# Even stranger commons !!!

**Discrete Mathematics**Level 5

How many **non-negative** integer solutions of the equation \[a+4b+c+3d+3e+3f+6g+6h=20\]are also the solutions of \[j+2k+l+3m+n+x+p+6q=20\]

**Details and assumptions**:-

\(\bullet \quad \) Solutions here means the **ordered** 8-tuples \((a,b,c,d,e,f,g,h)\) for the first equation and \((j,k,l,m,n,x,p,q)\) for the second equation.

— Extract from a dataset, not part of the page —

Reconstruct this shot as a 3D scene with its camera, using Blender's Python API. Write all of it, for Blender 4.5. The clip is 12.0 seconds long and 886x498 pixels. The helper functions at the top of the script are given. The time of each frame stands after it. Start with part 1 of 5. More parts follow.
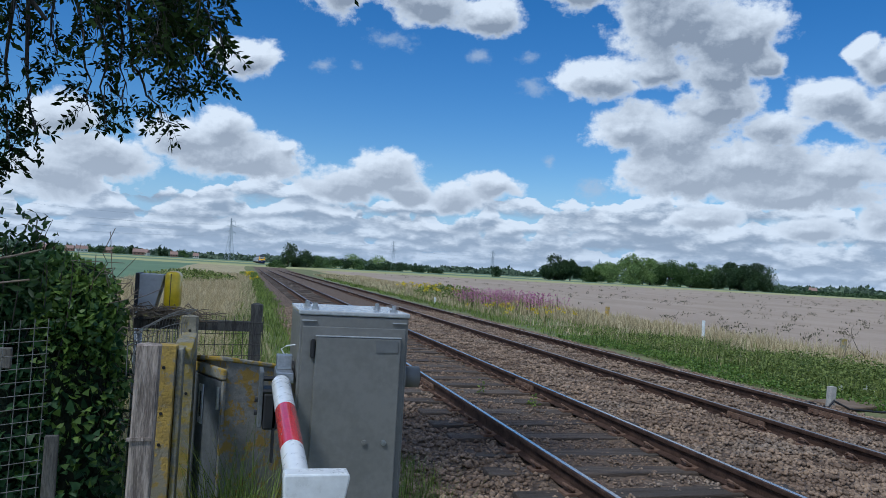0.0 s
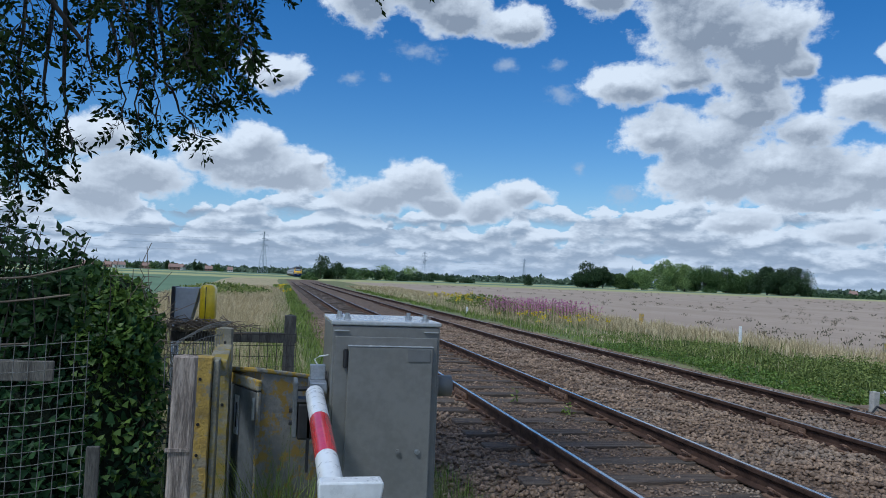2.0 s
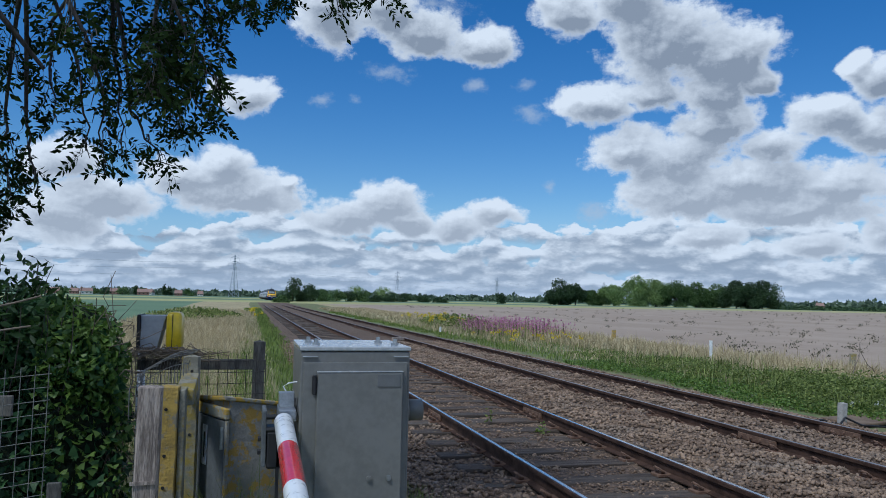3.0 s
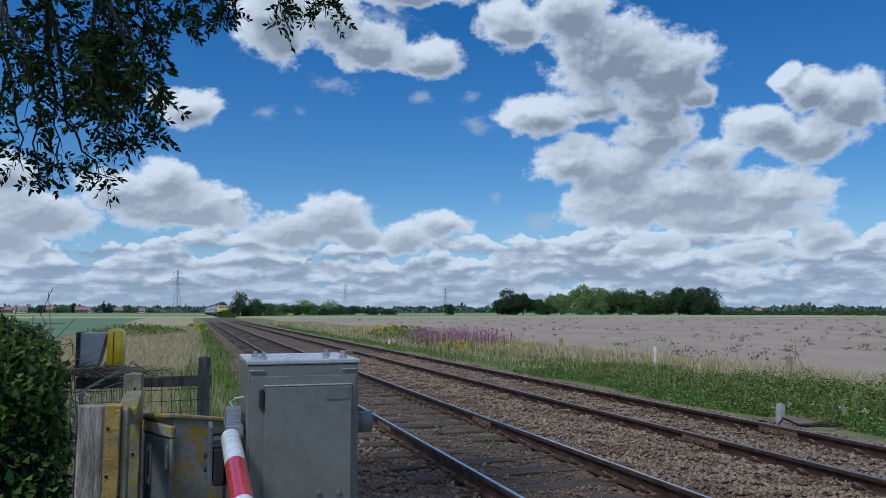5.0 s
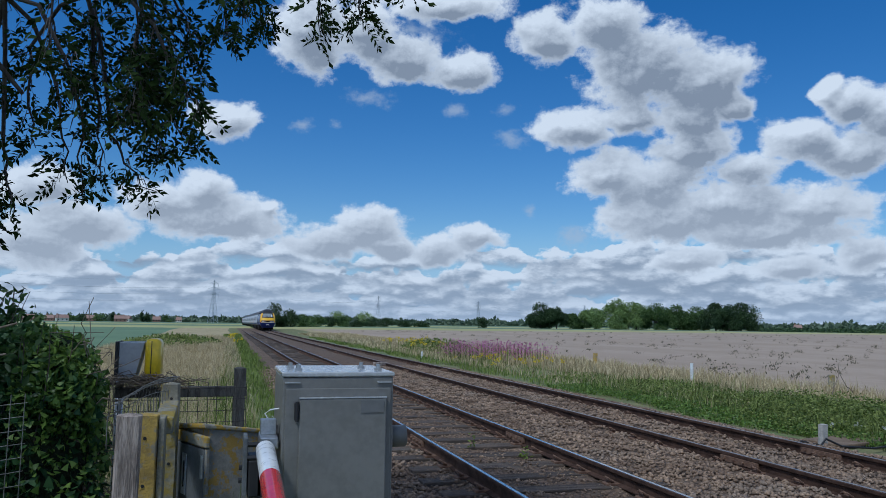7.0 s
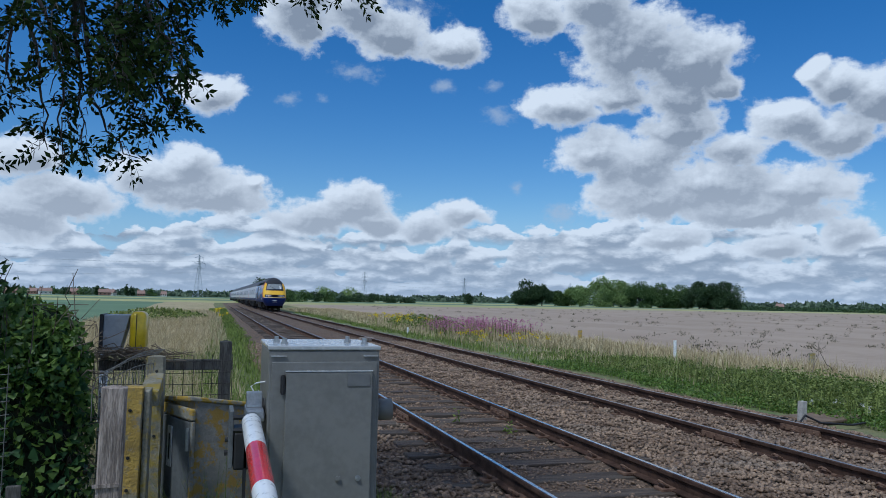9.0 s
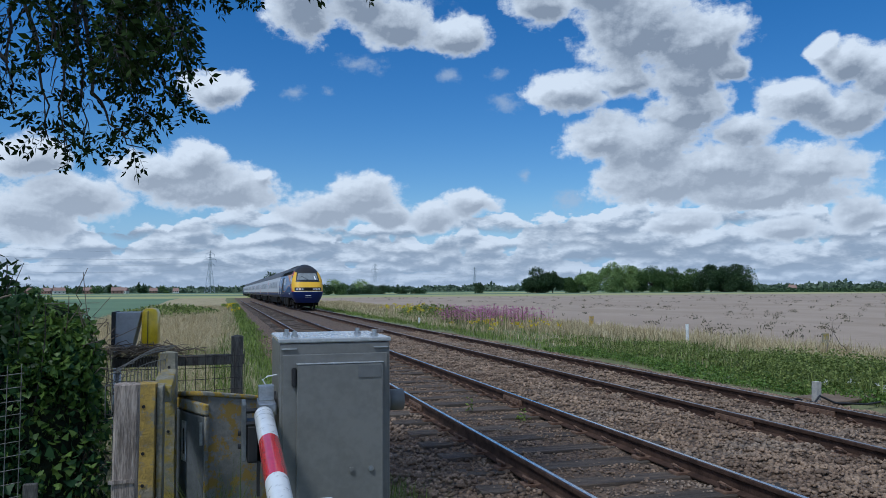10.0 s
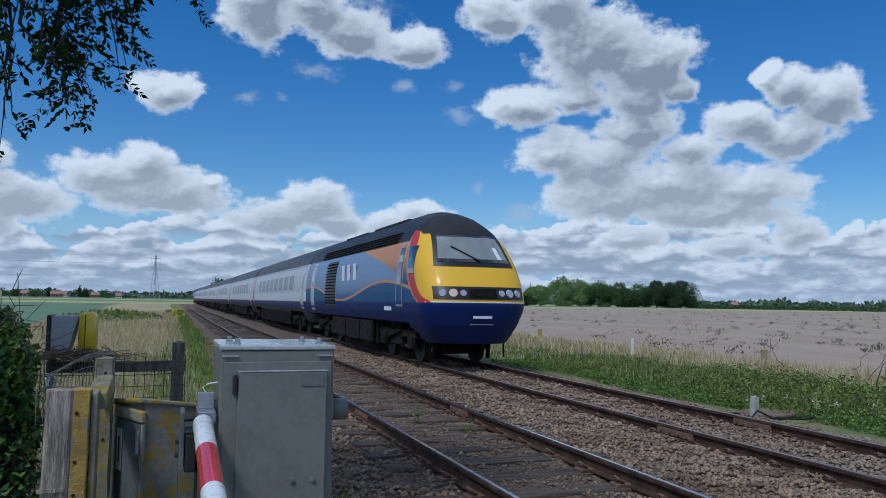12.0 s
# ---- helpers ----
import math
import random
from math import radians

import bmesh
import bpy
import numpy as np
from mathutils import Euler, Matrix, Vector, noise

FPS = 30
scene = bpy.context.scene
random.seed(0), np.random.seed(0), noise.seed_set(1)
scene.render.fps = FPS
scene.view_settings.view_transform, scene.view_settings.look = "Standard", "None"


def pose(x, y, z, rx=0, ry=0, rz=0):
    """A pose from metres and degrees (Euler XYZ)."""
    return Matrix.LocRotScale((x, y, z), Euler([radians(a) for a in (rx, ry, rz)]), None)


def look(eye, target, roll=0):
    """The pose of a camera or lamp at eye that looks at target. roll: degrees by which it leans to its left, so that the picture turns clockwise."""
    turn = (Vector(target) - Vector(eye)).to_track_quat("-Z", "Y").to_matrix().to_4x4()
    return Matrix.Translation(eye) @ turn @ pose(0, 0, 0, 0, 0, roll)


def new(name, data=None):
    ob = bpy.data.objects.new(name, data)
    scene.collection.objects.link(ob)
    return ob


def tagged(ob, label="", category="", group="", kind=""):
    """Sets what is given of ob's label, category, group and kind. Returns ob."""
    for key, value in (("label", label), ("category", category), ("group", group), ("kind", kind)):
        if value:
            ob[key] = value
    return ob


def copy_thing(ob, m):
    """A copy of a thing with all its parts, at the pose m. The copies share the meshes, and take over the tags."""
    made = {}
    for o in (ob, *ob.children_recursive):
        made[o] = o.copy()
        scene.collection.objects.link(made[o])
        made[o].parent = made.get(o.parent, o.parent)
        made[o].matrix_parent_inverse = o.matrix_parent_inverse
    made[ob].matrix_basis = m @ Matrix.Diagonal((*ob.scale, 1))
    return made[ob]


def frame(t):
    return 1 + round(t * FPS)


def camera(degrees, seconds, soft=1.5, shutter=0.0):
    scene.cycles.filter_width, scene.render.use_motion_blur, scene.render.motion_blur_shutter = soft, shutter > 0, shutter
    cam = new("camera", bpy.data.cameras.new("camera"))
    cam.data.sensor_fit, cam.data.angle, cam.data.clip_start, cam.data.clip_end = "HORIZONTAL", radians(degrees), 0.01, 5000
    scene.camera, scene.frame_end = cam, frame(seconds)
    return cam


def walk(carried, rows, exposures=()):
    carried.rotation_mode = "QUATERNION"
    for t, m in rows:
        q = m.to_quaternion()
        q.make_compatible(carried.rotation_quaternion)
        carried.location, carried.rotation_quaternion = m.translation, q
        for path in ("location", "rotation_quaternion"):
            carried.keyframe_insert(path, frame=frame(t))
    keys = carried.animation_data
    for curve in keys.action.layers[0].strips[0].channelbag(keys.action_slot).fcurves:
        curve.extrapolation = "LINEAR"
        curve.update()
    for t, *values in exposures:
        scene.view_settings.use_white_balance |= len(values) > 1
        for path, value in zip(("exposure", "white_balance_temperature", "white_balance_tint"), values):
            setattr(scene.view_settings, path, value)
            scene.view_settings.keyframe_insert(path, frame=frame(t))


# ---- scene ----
# ---- camera ----
cam = camera(60.99, 12.0, soft=0.6)
PATH = [
    (0.0, pose(-0.002, 0.001, 1.561, 91.68, -3.23, -14.82)),
    (0.5, pose(-0.008, 0.019, 1.548, 91.64, -2.76, -13.55)),
    (1.0, pose(-0.009, -0.003, 1.552, 91.72, -2.29, -13.64)),
    (1.5, pose(-0.008, 0.012, 1.552, 91.86, -2.39, -13.13)),
    (2.0, pose(0.000, -0.014, 1.556, 92.31, -2.27, -12.42)),
    (2.5, pose(0.012, -0.007, 1.567, 93.20, -1.60, -13.17)),
    (3.0, pose(0.021, -0.016, 1.573, 93.87, -1.13, -14.45)),
    (5.0, pose(0.018, -0.040, 1.568, 94.78, -0.02, -18.35)),
    (5.5, pose(0.036, -0.036, 1.578, 94.39, 0.15, -18.73)),
    (6.0, pose(0.038, -0.019, 1.573, 95.35, -0.51, -17.60)),
    (6.5, pose(0.020, -0.011, 1.574, 95.80, -0.37, -16.17)),
    (8.5, pose(0.006, -0.005, 1.565, 94.57, -1.49, -15.77)),
    (9.0, pose(0.010, -0.002, 1.565, 93.96, -1.16, -16.94)),
    (9.5, pose(0.018, -0.006, 1.555, 93.30, 0.19, -16.68)),
    (10.0, pose(0.022, 0.000, 1.562, 93.18, 0.30, -16.12)),
    (10.5, pose(0.030, 0.042, 1.562, 93.09, 0.55, -17.05)),
    (11.0, pose(0.033, 0.012, 1.564, 92.87, 0.38, -18.05)),
    (11.5, pose(0.035, 0.006, 1.562, 93.28, -0.28, -18.50)),
    (12.0, pose(0.040, -0.007, 1.558, 94.01, -0.86, -19.88)),
]
walk(cam, PATH, exposures=[(0.0, 0.08, 5600, 6), (2.5, 0.05, 5600, 6), (5.0, -0.08, 5550, 6), (6.5, -0.10, 5500, 6), (9.5, -0.02, 5550, 6), (12.0, -0.07, 5500, 6)])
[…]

\(\bullet \quad \) **Are also solutions of** means the 8-tuple (a,b,c,d,e,f,g,h) which satisfies 1st equation, must also satisfy the 2nd equation.

(If \(a_0,b_0,c_0,d_0,e_0,f_0,g_0,h_0)\) is some solution tuple of 1st equation, then \(j=a_0 , k=b_0,l=c_0,m=d_0,n=e_0,x=f_0,p=g_0,q=h_0\) \(\color{Red}{\textbf{must}}\) satisfy second equation.

\(\bullet \quad \quad a,b,c,d,e,f,g,h,j,k,l,m,n,x,p,q \in \mathbb{N} \cup\){0}. (All non-negative integers).

Problem 1 of this type was a bit easier, and it gives hint for this one.